World oil prices fell nearly $2 a barrel on Friday as dealers took profits from a recent rally, but the market remained on edge as powerful Hurricane Ivan (search) thrashed through the Caribbean on a track toward the energy-rich Gulf of Mexico.

U.S. light crude last traded down $1.81 a barrel at $42.80, giving up nearly all of Thursday's gains that were triggered by government data showing stockpiles in the United States, the world's largest energy consumer, falling to six-month lows.

London Brent crude futures fell $1.87 to $40.35 a barrel.

"We're unwinding a bit from yesterday's run-up," said Marshall Steeves, an analyst at Refco Group in New York. "Even though Hurricane Ivan could affect some shipping, I don't think it's going to be nearly as severe a problem for oil operations at it could have been."

By next week Ivan could strike the Gulf of Mexico (search), home to about a quarter of U.S. oil and gas production, although the storm's forecast track on Friday was to the east of most energy facilities.

Crude prices are now roughly $5 below last month's record highs but still up around 35 percent from the start of the year.

Thursday's price surge followed a report by the Energy Information Administration (search) showing commercial crude oil stocks down more than 6 percent in the past two months, to the lowest level since March.

Stocks of distillate fuels, including heating oil and diesel, barely rose ahead of winter as strong economic growth pushed distillate demand 7 percent above last year, the EIA said. Stocks of aviation fuel fell sharply.

"It's distillates pre-occupying the market right now. Distillate stocks building by just 300,000 barrels -- a quarter their expected seasonal norm -- and jet stocks drawing by 410,000 came as a bullish double whammy," said Societe Generale analyst Frederic Lasserre.

Hurricane Ivan disrupted refineries and shipping as it tore through the Caribbean with 150 mph winds and roared toward Jamaica. If the storm moves west of its current track, it could hit oil and gas output in the Gulf of Mexico next week.

Major oil companies Shell and BP said they had evacuated some workers from the Gulf of Mexico, although no production had been shut.

Worries over the fate of Russian oil company Yukos reignited on Friday after reports that the resources ministry could revoke the license of its key unit, Yugansk, after it stopped paying tax. A source told Reuters a decision could be made in two weeks.

Yukos, which produces 1.7 million barrels per day of oil, or a fifth of Russian output, has had its accounts frozen over the government's demands for $7 billion in back taxes, though it has managed to keep producing and exporting.

However, despite this year's soaring oil prices, a Federal Reserve (search) official said world economic growth had not been hurt.

"While oil prices are certainly high enough to grab our attention, the situation is a far cry from what happened when oil prices shot up in the 1970s," Janet Yellen, president of the San Francisco Federal Reserve bank, said.

Despite the U.S. inventory dip last week, global oil stocks are slowly building due to OPEC's output surge in recent months.
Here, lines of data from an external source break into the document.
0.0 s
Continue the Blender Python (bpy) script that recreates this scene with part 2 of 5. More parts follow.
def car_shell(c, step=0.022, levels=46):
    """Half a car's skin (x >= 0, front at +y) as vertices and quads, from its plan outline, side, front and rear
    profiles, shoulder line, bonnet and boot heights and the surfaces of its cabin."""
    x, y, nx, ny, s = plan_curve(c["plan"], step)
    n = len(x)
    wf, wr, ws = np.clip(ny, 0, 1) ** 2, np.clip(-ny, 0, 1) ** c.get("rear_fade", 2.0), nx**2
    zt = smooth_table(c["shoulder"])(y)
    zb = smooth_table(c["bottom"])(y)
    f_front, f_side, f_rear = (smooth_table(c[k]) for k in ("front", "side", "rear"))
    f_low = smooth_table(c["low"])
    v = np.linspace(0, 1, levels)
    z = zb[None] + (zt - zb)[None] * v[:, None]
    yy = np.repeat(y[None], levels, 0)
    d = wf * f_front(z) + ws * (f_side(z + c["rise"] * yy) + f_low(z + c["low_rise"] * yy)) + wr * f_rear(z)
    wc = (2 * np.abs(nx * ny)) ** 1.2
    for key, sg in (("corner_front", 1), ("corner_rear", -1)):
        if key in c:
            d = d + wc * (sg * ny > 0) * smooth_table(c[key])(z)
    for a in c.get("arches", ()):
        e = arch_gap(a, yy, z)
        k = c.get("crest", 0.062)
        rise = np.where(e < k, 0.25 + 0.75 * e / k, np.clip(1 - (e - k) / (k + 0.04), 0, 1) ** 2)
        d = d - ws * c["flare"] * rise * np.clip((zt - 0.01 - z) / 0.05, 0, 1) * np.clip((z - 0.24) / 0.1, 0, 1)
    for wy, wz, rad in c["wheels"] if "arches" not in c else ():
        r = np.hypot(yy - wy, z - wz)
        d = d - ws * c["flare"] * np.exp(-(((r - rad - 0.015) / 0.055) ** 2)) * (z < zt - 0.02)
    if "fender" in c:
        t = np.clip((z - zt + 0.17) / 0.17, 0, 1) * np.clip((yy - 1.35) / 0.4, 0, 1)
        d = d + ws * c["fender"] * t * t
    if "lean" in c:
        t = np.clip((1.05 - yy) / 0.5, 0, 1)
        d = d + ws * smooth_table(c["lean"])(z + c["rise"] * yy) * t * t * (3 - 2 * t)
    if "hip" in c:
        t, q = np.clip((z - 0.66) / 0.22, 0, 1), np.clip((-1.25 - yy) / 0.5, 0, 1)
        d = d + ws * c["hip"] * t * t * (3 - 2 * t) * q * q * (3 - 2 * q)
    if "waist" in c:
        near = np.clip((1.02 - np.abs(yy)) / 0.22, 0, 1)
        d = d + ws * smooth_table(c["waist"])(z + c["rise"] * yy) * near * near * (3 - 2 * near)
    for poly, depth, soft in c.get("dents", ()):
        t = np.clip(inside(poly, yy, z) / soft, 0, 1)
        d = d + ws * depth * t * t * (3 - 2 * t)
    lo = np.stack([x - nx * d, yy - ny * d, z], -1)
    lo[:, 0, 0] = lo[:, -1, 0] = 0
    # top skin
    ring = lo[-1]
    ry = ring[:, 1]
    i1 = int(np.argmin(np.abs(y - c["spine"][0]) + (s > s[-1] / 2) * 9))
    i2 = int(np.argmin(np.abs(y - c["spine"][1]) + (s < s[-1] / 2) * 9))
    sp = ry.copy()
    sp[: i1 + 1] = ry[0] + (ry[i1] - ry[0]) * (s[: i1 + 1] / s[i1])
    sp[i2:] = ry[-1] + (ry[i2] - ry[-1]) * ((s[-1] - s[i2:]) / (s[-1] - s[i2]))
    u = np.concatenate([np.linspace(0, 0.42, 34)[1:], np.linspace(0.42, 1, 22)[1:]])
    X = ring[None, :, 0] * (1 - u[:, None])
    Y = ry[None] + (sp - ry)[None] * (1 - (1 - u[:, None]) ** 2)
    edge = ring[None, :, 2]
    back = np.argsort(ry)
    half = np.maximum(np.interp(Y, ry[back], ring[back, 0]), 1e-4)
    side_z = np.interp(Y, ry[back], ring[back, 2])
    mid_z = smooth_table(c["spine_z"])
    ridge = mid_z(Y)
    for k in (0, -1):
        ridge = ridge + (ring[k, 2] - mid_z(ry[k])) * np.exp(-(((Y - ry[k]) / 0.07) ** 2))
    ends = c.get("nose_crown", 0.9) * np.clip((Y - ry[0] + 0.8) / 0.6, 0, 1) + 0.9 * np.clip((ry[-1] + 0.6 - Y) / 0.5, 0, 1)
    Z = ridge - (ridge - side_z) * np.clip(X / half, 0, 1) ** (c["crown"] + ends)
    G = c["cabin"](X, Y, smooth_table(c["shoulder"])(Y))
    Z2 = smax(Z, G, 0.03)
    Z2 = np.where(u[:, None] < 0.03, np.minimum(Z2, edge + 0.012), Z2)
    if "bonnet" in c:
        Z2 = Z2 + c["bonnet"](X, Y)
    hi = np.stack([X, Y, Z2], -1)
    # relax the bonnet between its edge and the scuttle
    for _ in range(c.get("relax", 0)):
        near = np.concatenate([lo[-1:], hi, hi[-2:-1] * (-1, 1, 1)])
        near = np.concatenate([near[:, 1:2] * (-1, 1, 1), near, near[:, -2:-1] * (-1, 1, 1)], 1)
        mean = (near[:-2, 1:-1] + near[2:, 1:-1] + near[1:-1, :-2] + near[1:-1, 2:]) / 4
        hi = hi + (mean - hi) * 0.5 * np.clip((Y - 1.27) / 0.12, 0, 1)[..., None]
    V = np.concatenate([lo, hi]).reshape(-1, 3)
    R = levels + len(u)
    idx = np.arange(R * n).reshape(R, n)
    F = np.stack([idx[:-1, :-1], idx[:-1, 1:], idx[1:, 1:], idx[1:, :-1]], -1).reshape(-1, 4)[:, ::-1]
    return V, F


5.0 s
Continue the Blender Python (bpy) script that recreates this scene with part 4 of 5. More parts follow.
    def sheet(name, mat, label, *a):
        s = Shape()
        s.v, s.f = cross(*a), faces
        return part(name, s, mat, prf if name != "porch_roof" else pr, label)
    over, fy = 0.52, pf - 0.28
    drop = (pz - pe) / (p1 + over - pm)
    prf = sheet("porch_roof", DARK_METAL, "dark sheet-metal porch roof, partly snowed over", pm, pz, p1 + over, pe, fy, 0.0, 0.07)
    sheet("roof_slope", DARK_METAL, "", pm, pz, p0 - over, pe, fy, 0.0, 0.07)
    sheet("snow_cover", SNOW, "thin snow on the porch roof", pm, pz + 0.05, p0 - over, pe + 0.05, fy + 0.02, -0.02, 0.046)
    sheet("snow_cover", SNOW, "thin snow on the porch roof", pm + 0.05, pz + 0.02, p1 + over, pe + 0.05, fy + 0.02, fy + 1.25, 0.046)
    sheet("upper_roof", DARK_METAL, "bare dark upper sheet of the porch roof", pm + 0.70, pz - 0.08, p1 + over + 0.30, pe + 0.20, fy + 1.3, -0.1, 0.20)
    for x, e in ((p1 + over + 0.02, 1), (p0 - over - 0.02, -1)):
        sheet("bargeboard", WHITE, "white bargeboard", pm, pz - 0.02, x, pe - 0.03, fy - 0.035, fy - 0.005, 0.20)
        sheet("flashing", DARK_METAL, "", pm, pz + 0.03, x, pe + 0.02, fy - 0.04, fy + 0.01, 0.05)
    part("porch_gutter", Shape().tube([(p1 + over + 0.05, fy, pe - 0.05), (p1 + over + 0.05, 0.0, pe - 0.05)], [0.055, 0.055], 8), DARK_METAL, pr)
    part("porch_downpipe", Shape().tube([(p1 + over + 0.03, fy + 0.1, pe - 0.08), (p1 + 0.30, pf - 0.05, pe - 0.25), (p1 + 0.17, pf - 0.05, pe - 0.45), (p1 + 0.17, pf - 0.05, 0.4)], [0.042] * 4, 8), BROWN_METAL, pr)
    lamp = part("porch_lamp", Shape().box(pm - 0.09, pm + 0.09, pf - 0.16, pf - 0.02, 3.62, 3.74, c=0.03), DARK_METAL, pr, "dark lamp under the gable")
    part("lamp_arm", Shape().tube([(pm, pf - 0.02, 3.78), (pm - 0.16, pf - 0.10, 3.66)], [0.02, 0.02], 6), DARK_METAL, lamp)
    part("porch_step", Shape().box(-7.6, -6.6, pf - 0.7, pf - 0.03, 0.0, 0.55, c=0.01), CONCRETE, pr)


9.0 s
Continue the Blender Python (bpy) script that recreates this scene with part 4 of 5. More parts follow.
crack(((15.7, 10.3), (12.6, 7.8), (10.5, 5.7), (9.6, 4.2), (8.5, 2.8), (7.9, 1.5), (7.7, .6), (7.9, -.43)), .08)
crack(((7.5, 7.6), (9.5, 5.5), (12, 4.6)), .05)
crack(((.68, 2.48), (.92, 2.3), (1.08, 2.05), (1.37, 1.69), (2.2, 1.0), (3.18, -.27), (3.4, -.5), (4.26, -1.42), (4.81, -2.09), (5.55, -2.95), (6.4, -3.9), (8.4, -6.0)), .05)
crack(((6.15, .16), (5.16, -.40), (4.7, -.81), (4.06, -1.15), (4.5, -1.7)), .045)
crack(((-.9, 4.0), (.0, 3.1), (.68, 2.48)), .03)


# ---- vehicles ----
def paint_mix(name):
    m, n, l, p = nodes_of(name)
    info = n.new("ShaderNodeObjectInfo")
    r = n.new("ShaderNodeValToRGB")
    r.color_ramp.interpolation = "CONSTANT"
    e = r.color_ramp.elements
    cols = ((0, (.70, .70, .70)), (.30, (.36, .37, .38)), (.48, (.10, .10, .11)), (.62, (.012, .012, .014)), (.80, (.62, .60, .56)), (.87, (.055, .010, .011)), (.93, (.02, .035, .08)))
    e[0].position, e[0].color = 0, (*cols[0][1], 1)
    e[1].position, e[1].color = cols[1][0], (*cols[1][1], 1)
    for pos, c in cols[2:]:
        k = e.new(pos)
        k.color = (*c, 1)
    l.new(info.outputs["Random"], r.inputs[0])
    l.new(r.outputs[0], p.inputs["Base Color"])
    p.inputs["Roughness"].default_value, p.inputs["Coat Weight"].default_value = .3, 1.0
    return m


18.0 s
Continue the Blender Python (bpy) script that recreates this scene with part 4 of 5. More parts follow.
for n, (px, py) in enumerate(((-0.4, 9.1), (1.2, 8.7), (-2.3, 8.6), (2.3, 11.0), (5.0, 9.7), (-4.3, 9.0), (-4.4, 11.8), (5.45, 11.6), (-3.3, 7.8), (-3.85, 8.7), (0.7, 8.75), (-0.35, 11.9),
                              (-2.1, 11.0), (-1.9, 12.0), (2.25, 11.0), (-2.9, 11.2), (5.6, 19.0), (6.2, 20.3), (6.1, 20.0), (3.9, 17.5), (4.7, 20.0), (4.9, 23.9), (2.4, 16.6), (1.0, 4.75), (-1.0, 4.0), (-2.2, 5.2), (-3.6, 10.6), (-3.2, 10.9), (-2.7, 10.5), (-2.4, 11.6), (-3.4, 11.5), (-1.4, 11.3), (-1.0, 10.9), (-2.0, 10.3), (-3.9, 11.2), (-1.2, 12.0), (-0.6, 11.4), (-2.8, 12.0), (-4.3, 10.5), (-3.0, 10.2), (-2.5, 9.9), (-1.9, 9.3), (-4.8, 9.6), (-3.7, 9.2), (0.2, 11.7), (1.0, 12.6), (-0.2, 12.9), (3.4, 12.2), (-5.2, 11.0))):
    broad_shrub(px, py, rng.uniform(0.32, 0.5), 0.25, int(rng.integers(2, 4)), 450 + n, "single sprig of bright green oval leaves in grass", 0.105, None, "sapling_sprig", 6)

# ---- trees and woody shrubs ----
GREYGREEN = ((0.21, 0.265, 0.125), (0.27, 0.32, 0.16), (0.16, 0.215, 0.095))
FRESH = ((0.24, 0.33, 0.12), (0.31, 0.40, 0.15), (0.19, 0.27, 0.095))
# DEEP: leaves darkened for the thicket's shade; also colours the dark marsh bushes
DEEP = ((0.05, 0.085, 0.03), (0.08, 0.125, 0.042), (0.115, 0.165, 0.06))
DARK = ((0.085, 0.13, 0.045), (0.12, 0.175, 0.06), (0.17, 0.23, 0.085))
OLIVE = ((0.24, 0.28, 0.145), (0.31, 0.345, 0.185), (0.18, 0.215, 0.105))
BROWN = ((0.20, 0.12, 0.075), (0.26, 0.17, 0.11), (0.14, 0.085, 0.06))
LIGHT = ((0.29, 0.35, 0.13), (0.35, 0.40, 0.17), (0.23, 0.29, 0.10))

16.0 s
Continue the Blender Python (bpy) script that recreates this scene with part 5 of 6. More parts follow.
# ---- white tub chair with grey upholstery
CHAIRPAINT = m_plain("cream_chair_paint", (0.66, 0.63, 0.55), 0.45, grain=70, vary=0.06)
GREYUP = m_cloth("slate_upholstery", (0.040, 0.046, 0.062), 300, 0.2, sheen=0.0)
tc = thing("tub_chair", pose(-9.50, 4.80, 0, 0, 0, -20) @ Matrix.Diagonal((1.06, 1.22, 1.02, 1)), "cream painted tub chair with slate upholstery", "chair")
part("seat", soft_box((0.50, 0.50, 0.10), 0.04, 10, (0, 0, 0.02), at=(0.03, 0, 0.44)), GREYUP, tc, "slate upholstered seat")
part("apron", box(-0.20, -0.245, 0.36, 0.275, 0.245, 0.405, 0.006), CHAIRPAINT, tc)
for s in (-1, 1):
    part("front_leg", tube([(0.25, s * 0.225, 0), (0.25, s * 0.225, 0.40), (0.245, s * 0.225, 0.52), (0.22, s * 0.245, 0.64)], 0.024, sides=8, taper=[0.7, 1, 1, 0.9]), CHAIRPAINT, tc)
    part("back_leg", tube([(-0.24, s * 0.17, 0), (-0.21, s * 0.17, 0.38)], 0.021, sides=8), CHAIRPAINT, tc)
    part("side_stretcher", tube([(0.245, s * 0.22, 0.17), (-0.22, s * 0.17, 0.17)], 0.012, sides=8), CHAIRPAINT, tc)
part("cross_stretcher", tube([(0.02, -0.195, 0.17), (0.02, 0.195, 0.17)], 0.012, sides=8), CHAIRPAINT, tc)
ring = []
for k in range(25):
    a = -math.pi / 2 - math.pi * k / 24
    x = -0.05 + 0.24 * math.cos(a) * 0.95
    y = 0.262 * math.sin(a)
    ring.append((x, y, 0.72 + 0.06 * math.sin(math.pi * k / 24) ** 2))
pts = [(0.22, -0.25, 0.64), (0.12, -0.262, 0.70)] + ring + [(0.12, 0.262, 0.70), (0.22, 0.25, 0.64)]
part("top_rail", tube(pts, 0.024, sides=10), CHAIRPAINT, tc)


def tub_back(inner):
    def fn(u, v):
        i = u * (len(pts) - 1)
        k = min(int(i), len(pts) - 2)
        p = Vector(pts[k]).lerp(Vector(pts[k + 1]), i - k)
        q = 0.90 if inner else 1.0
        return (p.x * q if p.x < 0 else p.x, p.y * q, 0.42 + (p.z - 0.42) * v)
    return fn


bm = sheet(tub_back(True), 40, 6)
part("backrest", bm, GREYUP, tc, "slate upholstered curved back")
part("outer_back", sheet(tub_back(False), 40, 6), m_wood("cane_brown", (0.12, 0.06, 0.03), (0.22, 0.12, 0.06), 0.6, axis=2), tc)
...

"What is clear for now is that supply is running ahead of demand and stocks are building," the International Energy Agency said in its monthly Oil Market Report (search). "While demand is rising, so too is global supply."

Total OPEC supply to the 82 million bpd world market has risen by 1.5 million bpd over the past four months, with top producer Saudi Arabia pushing production to around 9.5 million bpd in August, up more than 1 million bpd since April.

OPEC, which controls about half of global crude exports, will meet on Wednesday in Vienna to review output policy.